Parmi vos auteurs-compositeurs figurent Goldman et Obispo, deux fidèles, mais aussi Cabrel, Renaud, Bertignac, Roda-Gil.

Ça m’a surprise que toutes ces grandes plumes se penchent sur moi. Je suis peut-être naïve, mais je ne vois toujours pas quelle place j’occupe dans ce métier, même si je sais que j’inspire le respect.

Pendant que je réunissais mes dernières chansons, j’ai songé à faire appel à la nouvelle génération: Raphaël, Bénabar, Mickey 3D ou Keren Ann, mais je n’ai pas osé. Vous voyez comme je doute.

Ce sont des chansons autobiographiques…

Où je pose des questions, où je culpabilise, mais pas sans raison. Les textes sont directs, comme la musique. Ma blessure est dédié à ma mère [disparue en 1989], J’en tremblerai encore, à mon frère, décédé l’année dernière. Que reste-t-il après un deuil, sinon une blessure, une cicatrice?

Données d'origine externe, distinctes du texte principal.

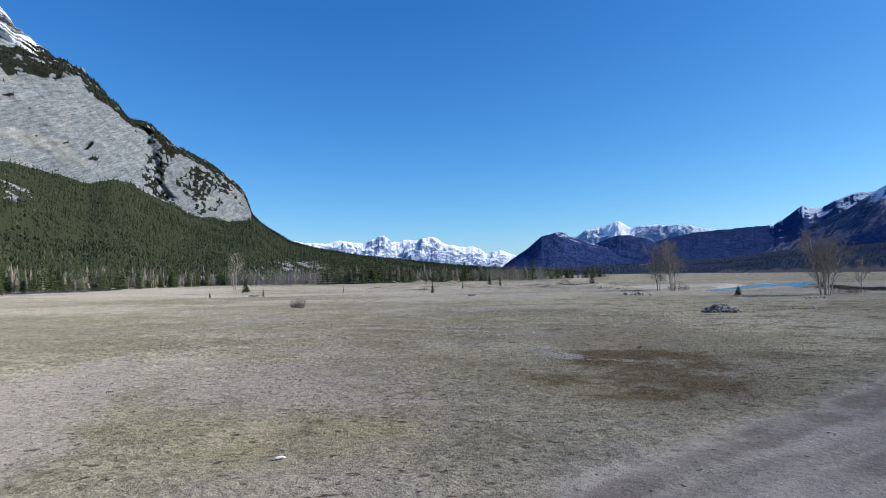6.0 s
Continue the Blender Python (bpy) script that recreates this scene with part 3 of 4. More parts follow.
def mountain(name, label, crest, r_base, r_crest, material, az_step, nv, snow_rel, spur, freq, seed, base_el=-0.3, power=1.35, jag=0.02, tree_rel=0.5, snow_fn=None, size=300.0):
    """A range seen along its flank: its skyline by bearing and elevation, spurs and gullies running down from it."""
    az = np.arange(crest[0][0], crest[-1][0], az_step)
    el = prof(az, crest)
    el = el * (1 + jag * fbm(az * 1.6, az * 0 + seed, seed, 5))
    rc = r_crest(az) if callable(r_crest) else np.full_like(az, r_crest)
    rb = r_base(az) if callable(r_base) else np.full_like(az, r_base)
    hc, hb = rc * np.tan(np.radians(el)) + 2.7, rb * math.tan(radians(base_el)) - 4
    v = np.concatenate([np.linspace(0, 1, nv), [1.04, 1.15, 1.4]])
    A, V = np.meshgrid(az, v, indexing="ij")
    HC, HB, RC, RB = hc[:, None], hb[:, None], rc[:, None], rb[:, None]
    r = RB + (RC - RB) * V
    x, y = polar(A, r)
    warp = 0.5 * fbm(A * freq * 0.45, V * 2.2, seed + 5, 3)
    wx, wy = 0.25 * fbm(x / size, y / size, seed + 7, 3), 0.25 * fbm(x / size, y / size, seed + 8, 3)
    rid = 0.45 * ridged(A * freq + warp, V * 0.9 + seed, seed + 1, 3) + 0.55 * ridged(x / size + wx, y / size + wy, seed + 3, 3)
    fine = ridged(x / (size * 0.3) + wx * 2, y / (size * 0.3) + wy * 2, seed + 2, 4)
    up = np.clip(V, 0, 1)
    env = np.sin(np.pi * np.clip(up * 0.93, 0, 1)) ** 0.75
    h = HB + (HC - HB) * (up**power) - HC * spur * env * ((1 - rid) * 1.1 + 0.4 * (1 - fine))
    h = np.where(V > 1, HC - (V - 1) * HC * 0.9, h)
    rel = (h - HB) / np.maximum(HC - HB, 1)
    gully = 1 - rid
    P = np.stack([x, y, h], -1)
    nrm = np.cross(np.gradient(P, axis=0), np.gradient(P, axis=1))
    flat = np.abs(nrm[..., 2]) / np.maximum(np.linalg.norm(nrm, axis=-1), 1e-9)
    lo, hi = np.percentile(flat[:, :nv], (25, 75))
    flat = (flat - lo) / (hi - lo)
    if snow_fn is None:
        snow = 0.5 + (rel - snow_rel + 0.28 * (gully - 0.45) + 0.12 * (fine - 0.6)) * 3.0
    else:
        snow = snow_fn(A, rel, flat, fine)
    tree = 0.5 + (tree_rel - rel + 0.15 * (rid - 0.6)) * 4
    cover = np.stack([np.clip(snow, 0, 1), np.clip(tree, 0, 1), fine, fine * 0], -1)
    me = mesh_of(name, np.stack([x, y, h], -1).reshape(-1, 3), grid_faces(len(az), len(v)), material, True, {"cover": cover.reshape(-1, 4)})
    ob = tagged(new(name, me), label, "mountain", kind="structure")
    return ob


CREST_FAR = [(-48, 4.2), (-40, 4.0), (-29.2, 3.39), (-27, 3.25), (-25.1, 3.39), (-23.3, 3.16), (-22.3, 3.6), (-21.4, 3.97), (-20.6, 3.5), (-19.4, 3.42), (-17.9, 3.55), (-16.9, 3.82),
             (-16.2, 3.3), (-14.9, 2.88), (-14.0, 2.75), (-13.1, 2.7), (-11.85, 2.15), (-10.7, 2.45), (-9.3, 1.85), (-7, 1.5), (-3, 1.2)]
CREST_PYR = [(-7, 2.4), (-4, 3.4), (-2.9, 4.1), (-1.6, 4.36), (-0.9, 4.5), (-0.45, 4.7), (-0.15, 4.76), (0.1, 4.7), (0.45, 4.46), (0.9, 4.15), (1.3, 4.18), (2.28, 4.42), (3.3, 4.28), (4.85, 4.27), (6.3, 4.02), (8.3, 3.6), (9.6, 3.72), (11.3, 3.8), (14, 3.6), (18, 3.0)]
CREST_HILL = [(-11.2, 0.2), (-9.8, 1.38), (-8.2, 2.42), (-6.9, 3.5), (-6.1, 3.76), (-5.0, 3.87), (-4.0, 3.35), (-2.4, 2.75), (-0.5, 2.2), (1.5, 1.5), (3.2, 0.5)]
CREST_SADDLE = [(-4, 1.2), (-2.2, 2.7), (-1, 3.2), (-0.2, 3.45), (0.9, 3.4), (2.2, 3.0), (3.6, 2.4), (6, 1.6)]
CREST_MID = [(-4, 0.3), (-1.4, 1.46), (0.2, 1.95), (2.75, 2.66), (4.3, 3.08), (6.35, 3.48), (7.9, 3.5), (9.4, 3.6), (11.3, 3.74), (12.1, 3.76), (12.8, 4.12), (13.6, 4.75), (14.2, 5.2), (14.7, 4.98), (15.2, 4.86), (16.6, 5.5), (17.6, 5.83), (19.0, 5.95), (21, 5.9), (25, 5.0)]
CREST_RIGHT = [(10.5, 1.6), (14, 3.1), (17.2, 4.66), (19.3, 6.05), (20.9, 6.85), (23, 7.65), (25.6, 8.22), (28.1, 8.5), (30.6, 8.87), (33.1, 9.2), (34.3, 9.3), (35.5, 9.08), (36.9, 8.9), (39.65, 9.42), (42.3, 9.34),
               (44.4, 9.38), (46.4, 9.4), (49.5, 9.4), (51, 9.65), (52.7, 9.75), (60, 10.2), (75, 9.0), (95, 7.0), (120, 4.0)]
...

Comment avez-vous vu le métier évoluer?

Les médias audiovisuels ont pris le dessus, ils décident presque pour vous. Avant, le programmateur radio décrétait: «J’aime ou j’aime pas.» Maintenant, c’est: «On verra; si ça marche, on passe votre titre.» Le nombre de chanteurs confirmés qui n’ont plus de contrats fait peur. Pourtant, la chanson a besoin de vrais artistes. Si on les décourage, qui va-t-il rester?

Les élèves de la Star Academy ou de Popstars, par exemple…

Certains ont des qualités. A leur âge, j’aurais aussi tenté l’aventure. De là à les propulser sur le devant de la scène sans expérience… Moi, j’ai quand même commencé à l’âge de 8 ans.

Que pensez-vous de la vague des chanteuses à voix que vous avez précédée?

Lara Fabian a une grande technique vocale. Hélène Ségara, Julie Zenatti, Natasha St-Pier savent chanter. Ma voix est plus grave que la leur, plus rare, son grain tire vers le blues. Vu cette concurrence, c’est une chance.

En 1987, vous présentiez «Mademoiselle chante le blues» quasiment en col roulé. Aujourd’hui, vous vous promenez le nombril à l’air.

Tout le monde change. Désormais, même les héroïnes de dessins animés ont des décolletés vertigineux. J’ai 37 ans, on me trouve jolie, j’en profite. Les photos, les poses ne sont pas que sexy: se dévoiler, c’est donner de soi dans tous les sens du terme.

Vous vous êtes produite 800 fois en concert. Si vous deviez n’en retenir qu’un?

C’est difficile… Probablement celui que j’ai donné au Festival de jazz d’Antibes à mes débuts. Au milieu de la cinquième chanson, j’ai réalisé que deux jours plus tard j’allais chanter à Forbach devant ma famille… et j’ai perdu ma voix.